_Written request_
Lines holding the string "Euler" are the ones to copy; find them all in the data.

_Data supplied_
**********
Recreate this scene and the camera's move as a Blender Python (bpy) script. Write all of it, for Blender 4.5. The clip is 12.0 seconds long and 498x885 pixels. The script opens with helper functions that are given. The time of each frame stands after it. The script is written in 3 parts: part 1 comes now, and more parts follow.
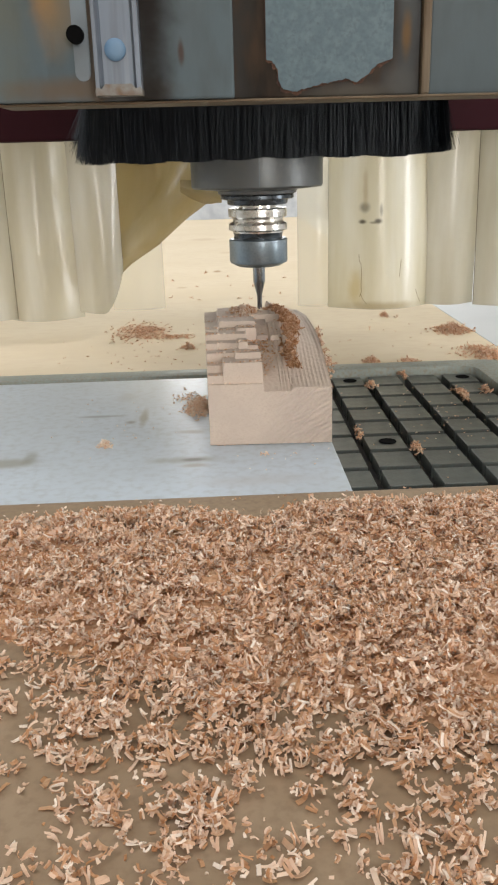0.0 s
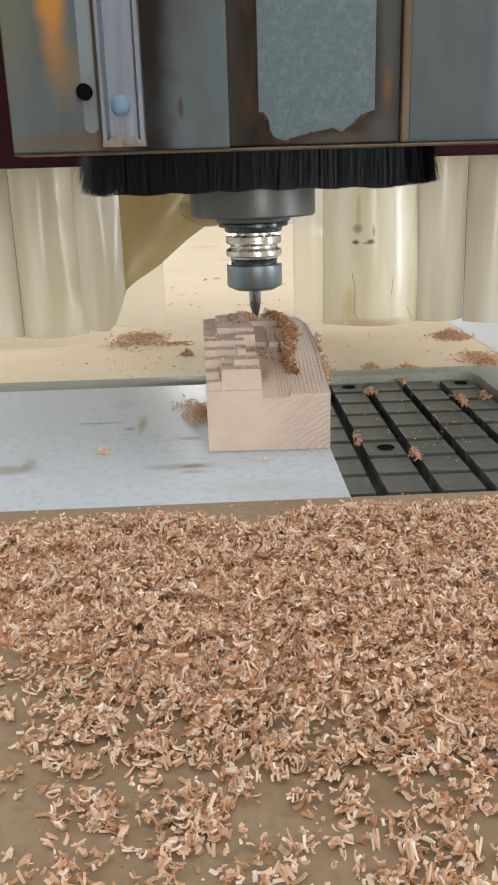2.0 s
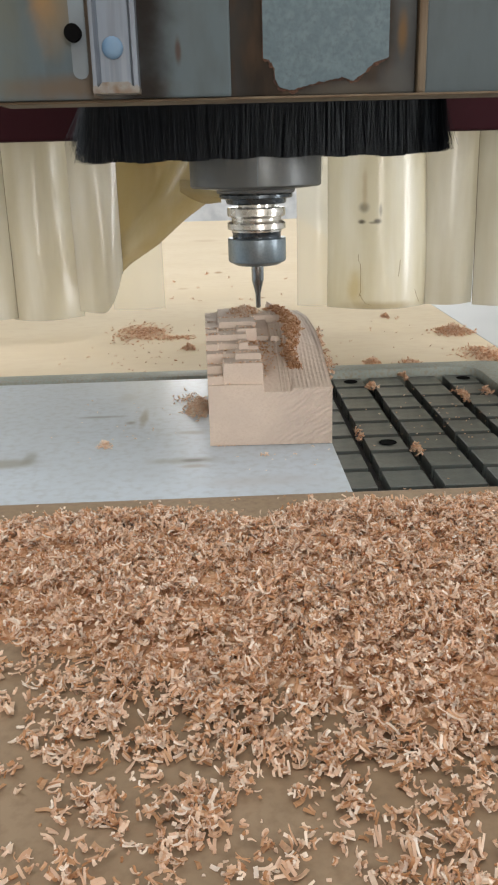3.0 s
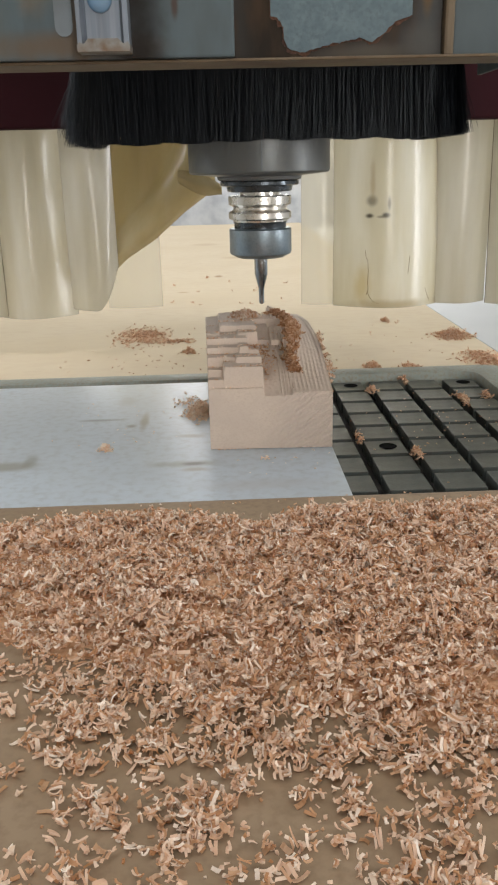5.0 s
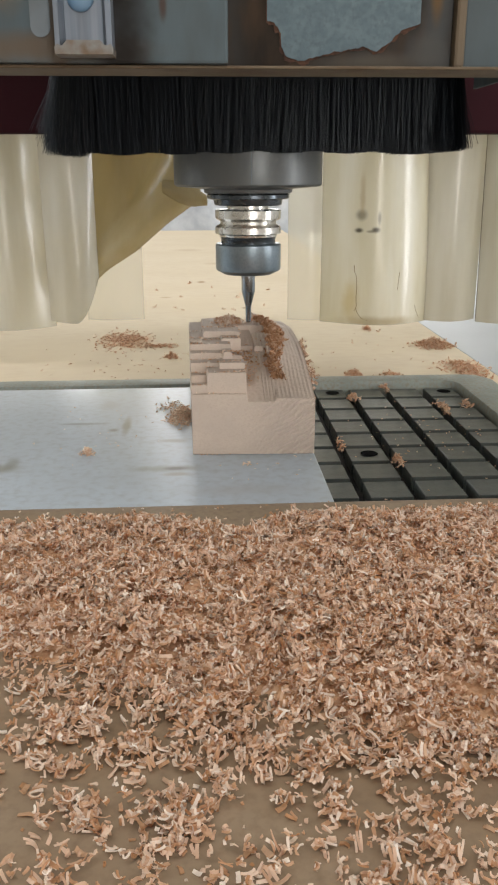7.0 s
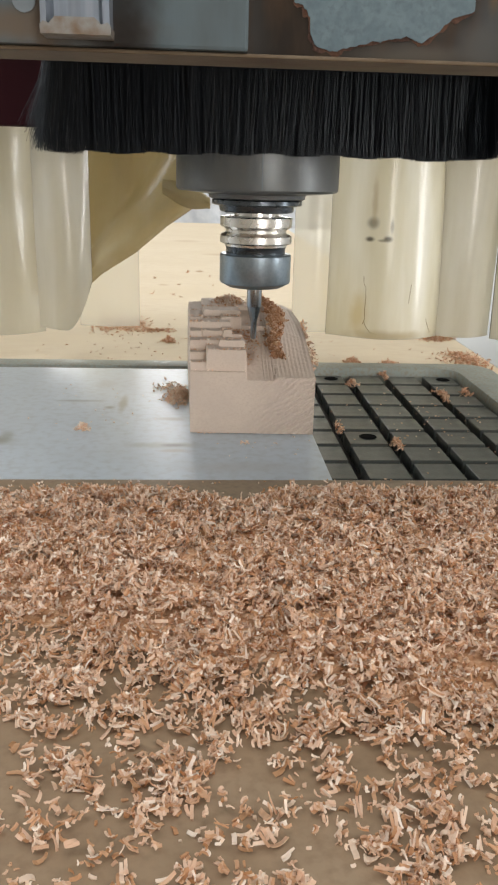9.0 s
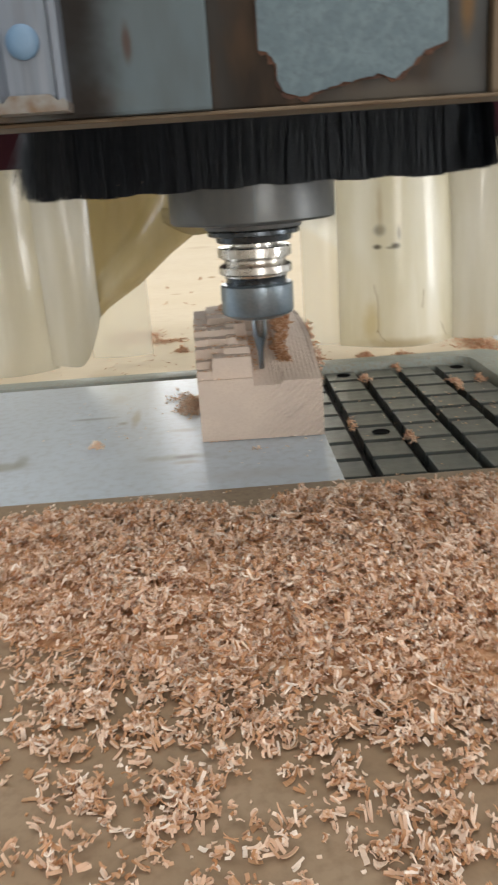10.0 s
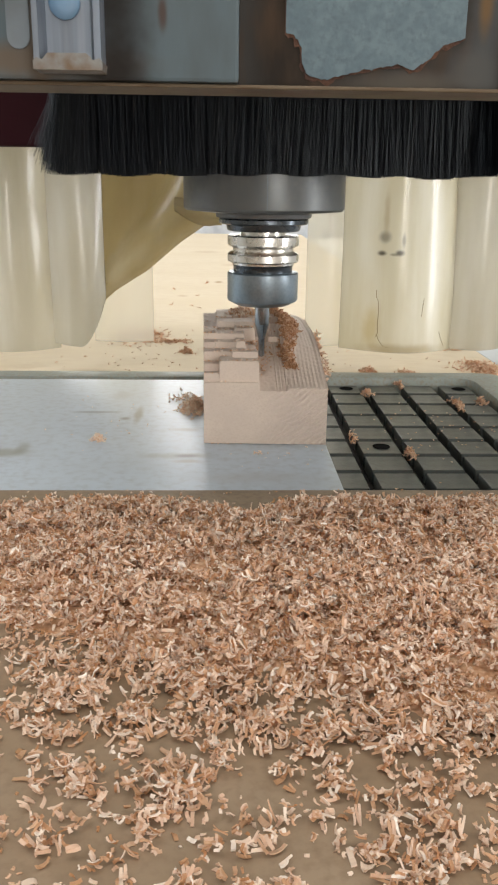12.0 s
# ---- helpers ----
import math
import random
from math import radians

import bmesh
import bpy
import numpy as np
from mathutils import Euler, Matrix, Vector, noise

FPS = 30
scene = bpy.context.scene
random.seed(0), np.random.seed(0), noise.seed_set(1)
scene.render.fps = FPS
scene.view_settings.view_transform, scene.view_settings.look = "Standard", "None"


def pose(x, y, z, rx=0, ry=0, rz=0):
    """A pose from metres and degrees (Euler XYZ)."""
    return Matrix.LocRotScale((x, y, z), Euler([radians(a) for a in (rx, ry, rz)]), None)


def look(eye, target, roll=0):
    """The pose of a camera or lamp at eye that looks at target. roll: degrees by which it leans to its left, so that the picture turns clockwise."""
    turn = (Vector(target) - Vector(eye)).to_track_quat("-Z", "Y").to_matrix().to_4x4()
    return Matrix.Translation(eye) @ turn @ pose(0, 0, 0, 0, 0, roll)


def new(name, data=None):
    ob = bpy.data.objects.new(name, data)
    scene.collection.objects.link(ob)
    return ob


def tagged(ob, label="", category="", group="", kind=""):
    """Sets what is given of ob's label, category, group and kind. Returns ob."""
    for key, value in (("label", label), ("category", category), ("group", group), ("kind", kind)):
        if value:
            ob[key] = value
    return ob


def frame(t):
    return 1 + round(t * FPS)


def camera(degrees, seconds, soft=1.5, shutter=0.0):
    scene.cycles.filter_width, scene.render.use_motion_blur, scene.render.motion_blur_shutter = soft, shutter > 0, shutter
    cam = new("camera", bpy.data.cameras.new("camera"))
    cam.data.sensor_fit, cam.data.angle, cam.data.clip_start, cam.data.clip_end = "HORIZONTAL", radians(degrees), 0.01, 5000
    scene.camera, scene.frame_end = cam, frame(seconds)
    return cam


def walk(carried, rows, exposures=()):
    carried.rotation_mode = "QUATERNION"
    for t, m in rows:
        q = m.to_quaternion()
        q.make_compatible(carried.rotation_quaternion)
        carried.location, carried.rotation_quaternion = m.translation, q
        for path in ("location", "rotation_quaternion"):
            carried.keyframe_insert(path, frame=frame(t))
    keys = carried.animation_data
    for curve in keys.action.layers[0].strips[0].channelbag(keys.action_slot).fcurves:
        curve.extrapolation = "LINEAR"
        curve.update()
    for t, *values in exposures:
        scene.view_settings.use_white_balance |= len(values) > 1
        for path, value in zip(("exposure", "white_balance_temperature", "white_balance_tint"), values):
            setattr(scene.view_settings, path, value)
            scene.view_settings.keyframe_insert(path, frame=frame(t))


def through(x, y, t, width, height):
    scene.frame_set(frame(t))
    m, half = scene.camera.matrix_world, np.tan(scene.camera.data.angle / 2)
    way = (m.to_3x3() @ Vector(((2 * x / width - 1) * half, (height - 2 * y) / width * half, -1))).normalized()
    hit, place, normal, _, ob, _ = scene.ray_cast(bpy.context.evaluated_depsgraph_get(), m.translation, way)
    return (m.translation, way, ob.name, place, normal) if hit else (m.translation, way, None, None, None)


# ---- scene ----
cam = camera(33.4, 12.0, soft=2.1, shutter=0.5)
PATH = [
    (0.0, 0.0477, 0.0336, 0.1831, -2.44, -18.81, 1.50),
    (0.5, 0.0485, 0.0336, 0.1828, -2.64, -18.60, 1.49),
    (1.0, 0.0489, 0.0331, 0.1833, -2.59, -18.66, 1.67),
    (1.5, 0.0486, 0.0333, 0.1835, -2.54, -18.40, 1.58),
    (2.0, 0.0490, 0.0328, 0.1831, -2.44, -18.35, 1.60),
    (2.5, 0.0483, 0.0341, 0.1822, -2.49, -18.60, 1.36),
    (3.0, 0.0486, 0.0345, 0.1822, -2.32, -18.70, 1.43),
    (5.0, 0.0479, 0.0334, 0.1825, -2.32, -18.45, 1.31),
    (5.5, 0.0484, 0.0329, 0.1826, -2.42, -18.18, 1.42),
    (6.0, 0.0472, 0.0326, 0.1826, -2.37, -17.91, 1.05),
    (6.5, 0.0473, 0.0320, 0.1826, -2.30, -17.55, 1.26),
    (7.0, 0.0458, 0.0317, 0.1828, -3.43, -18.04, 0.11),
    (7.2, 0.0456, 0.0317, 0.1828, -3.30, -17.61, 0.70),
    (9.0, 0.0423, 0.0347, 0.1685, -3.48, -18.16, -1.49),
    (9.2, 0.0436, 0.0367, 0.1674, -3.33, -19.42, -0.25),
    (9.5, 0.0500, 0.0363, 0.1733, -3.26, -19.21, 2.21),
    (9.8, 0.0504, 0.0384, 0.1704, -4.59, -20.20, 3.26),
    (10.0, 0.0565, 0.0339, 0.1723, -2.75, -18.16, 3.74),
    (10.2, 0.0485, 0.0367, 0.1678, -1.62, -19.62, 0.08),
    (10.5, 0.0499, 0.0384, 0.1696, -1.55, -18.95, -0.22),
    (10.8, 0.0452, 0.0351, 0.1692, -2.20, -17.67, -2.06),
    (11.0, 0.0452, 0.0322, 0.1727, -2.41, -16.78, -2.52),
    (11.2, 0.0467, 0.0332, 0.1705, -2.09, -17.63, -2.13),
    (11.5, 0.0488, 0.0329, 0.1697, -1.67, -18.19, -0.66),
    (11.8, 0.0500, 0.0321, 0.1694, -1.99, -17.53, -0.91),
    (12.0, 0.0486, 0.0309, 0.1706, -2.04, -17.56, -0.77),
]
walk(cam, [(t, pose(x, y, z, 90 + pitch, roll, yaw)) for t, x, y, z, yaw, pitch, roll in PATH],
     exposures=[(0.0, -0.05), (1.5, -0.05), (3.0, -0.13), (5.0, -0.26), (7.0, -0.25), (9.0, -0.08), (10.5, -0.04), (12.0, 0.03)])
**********
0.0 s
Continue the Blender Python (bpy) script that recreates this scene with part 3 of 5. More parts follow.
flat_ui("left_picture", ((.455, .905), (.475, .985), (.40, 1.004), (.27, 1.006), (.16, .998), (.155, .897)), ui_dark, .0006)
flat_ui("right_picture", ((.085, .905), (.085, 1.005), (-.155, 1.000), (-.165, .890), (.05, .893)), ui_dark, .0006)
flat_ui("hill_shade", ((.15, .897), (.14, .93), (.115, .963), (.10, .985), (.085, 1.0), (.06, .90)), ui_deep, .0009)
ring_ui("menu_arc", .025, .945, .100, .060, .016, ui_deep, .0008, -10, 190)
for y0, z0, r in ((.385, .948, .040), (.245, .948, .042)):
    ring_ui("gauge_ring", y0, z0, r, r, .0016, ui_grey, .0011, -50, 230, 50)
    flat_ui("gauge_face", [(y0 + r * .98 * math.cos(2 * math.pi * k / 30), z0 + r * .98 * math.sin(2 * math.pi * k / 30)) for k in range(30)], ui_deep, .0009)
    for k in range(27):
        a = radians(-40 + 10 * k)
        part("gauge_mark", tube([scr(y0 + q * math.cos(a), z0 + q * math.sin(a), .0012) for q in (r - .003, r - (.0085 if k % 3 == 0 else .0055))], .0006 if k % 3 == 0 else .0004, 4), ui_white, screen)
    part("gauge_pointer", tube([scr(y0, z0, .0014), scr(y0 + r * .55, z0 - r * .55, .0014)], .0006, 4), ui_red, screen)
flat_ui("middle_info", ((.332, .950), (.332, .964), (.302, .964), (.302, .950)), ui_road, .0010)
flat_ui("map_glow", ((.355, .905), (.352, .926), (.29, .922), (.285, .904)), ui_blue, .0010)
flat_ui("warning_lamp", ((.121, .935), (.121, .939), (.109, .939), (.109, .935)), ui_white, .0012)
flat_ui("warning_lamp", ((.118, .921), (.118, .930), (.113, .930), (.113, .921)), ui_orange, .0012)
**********
_Result_
from mathutils import Euler, Matrix, Vector, noise
    """A pose from metres and degrees (Euler XYZ)."""
    return Matrix.LocRotScale((x, y, z), Euler([radians(a) for a in (rx, ry, rz)]), None)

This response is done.